**LISTED ENTRIES:**
··········

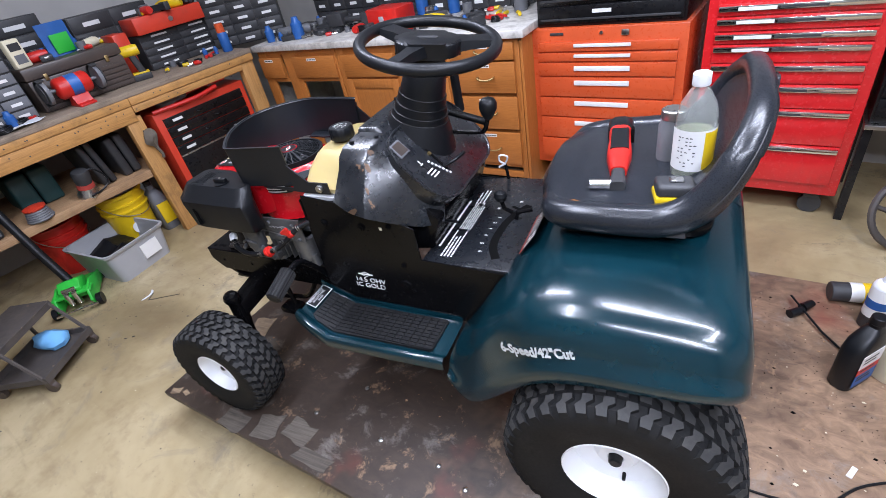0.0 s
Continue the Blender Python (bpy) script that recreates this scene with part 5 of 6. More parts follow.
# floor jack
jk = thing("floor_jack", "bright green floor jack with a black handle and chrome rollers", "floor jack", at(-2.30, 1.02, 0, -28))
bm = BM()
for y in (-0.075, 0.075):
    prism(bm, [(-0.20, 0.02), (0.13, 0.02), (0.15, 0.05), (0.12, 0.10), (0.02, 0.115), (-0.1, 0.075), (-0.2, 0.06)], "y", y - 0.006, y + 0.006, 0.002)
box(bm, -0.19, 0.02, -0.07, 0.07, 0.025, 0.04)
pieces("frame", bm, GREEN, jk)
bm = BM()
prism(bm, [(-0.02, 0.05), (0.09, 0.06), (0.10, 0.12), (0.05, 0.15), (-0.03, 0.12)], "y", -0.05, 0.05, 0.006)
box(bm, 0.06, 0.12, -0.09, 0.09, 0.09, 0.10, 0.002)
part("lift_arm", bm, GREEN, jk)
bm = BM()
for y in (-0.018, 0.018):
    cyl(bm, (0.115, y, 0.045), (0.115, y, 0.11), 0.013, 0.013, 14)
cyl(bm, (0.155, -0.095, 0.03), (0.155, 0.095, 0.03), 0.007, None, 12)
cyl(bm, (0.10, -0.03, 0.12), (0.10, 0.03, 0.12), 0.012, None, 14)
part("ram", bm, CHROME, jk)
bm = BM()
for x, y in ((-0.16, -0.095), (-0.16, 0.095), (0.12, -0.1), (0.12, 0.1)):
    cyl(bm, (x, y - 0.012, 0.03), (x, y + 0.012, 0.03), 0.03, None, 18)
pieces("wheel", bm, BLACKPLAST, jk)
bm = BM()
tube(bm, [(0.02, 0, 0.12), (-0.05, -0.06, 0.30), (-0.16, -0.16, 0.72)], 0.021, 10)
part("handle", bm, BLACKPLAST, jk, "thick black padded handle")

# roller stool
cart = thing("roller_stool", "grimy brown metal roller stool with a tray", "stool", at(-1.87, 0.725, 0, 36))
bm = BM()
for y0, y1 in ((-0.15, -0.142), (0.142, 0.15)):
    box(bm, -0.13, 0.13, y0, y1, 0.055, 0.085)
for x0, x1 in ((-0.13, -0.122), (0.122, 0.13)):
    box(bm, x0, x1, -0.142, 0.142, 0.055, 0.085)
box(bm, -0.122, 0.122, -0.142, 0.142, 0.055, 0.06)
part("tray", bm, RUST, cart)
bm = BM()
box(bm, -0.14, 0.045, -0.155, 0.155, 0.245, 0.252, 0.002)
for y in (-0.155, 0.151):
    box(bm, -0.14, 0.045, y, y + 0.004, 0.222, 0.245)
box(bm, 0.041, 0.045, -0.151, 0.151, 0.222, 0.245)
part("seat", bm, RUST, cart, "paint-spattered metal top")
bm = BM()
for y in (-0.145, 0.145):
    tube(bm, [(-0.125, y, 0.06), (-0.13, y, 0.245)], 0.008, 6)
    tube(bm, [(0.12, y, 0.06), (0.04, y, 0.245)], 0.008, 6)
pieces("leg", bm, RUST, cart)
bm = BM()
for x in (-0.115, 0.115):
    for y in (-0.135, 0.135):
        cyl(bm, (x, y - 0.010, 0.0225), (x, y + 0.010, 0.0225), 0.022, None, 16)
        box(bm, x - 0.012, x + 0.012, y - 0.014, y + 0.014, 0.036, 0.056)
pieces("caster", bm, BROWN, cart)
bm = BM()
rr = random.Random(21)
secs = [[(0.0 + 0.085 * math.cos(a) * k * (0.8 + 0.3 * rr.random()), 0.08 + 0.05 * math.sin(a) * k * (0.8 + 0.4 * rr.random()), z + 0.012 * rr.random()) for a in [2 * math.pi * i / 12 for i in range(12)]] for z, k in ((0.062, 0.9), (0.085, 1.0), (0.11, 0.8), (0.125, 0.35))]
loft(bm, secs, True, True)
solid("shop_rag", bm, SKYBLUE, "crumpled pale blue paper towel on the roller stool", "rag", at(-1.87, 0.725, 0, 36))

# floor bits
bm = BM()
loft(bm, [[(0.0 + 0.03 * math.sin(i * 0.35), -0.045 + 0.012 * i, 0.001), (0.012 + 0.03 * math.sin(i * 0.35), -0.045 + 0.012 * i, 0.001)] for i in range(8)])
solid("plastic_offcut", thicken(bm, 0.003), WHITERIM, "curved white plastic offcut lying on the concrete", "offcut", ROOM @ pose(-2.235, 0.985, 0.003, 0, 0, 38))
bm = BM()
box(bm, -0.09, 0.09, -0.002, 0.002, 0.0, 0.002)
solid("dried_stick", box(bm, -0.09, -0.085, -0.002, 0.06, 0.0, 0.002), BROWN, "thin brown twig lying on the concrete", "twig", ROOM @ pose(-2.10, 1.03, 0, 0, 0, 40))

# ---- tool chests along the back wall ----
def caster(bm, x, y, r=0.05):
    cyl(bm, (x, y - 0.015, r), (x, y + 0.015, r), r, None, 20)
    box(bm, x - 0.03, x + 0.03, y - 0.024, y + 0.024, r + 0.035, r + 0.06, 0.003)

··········

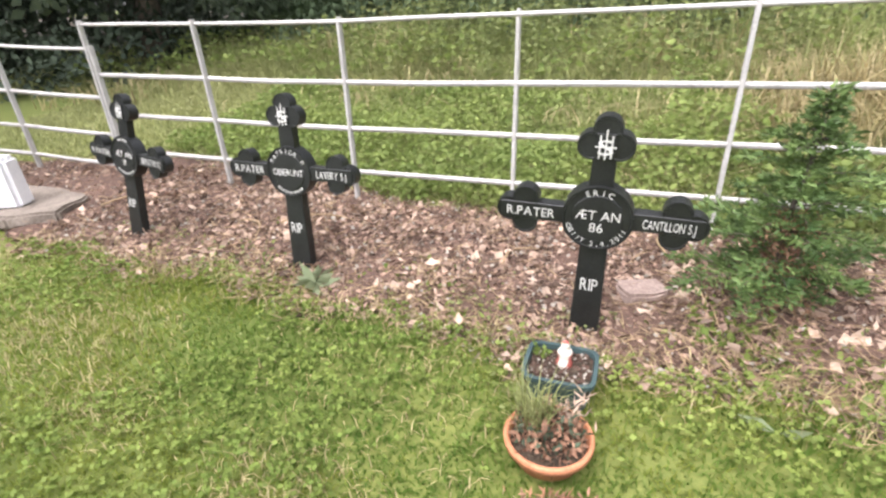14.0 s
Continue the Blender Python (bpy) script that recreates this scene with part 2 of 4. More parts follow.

··········

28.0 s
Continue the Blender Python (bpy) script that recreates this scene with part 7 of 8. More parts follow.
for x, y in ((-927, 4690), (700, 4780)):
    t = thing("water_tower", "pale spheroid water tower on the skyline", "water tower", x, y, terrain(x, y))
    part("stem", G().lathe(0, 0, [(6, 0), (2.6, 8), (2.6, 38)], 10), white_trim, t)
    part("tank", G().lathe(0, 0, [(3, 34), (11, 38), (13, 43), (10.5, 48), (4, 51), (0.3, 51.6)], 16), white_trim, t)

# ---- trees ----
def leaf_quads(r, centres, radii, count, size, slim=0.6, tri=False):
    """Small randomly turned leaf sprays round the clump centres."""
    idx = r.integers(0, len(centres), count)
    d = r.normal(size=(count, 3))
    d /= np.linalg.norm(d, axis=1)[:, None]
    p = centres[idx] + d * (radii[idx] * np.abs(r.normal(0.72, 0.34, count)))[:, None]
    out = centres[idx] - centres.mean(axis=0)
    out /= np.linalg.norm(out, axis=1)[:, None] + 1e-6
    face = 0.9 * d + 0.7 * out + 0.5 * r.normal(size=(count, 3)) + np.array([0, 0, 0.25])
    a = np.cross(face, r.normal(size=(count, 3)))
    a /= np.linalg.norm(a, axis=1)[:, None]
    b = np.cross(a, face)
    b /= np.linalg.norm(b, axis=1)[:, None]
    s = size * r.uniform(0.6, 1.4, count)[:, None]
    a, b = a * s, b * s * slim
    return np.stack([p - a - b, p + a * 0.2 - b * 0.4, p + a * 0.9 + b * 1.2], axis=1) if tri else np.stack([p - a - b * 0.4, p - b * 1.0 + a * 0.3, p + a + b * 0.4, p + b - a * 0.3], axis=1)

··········

**STATED GOAL:** Choose all lines containing the string "Python" and copy them out.

**IN RESPONSE:**
Continue the Blender Python (bpy) script that recreates this scene with part 5 of 6. More parts follow.
Continue the Blender Python (bpy) script that recreates this scene with part 2 of 4. More parts follow.
Continue the Blender Python (bpy) script that recreates this scene with part 7 of 8. More parts follow.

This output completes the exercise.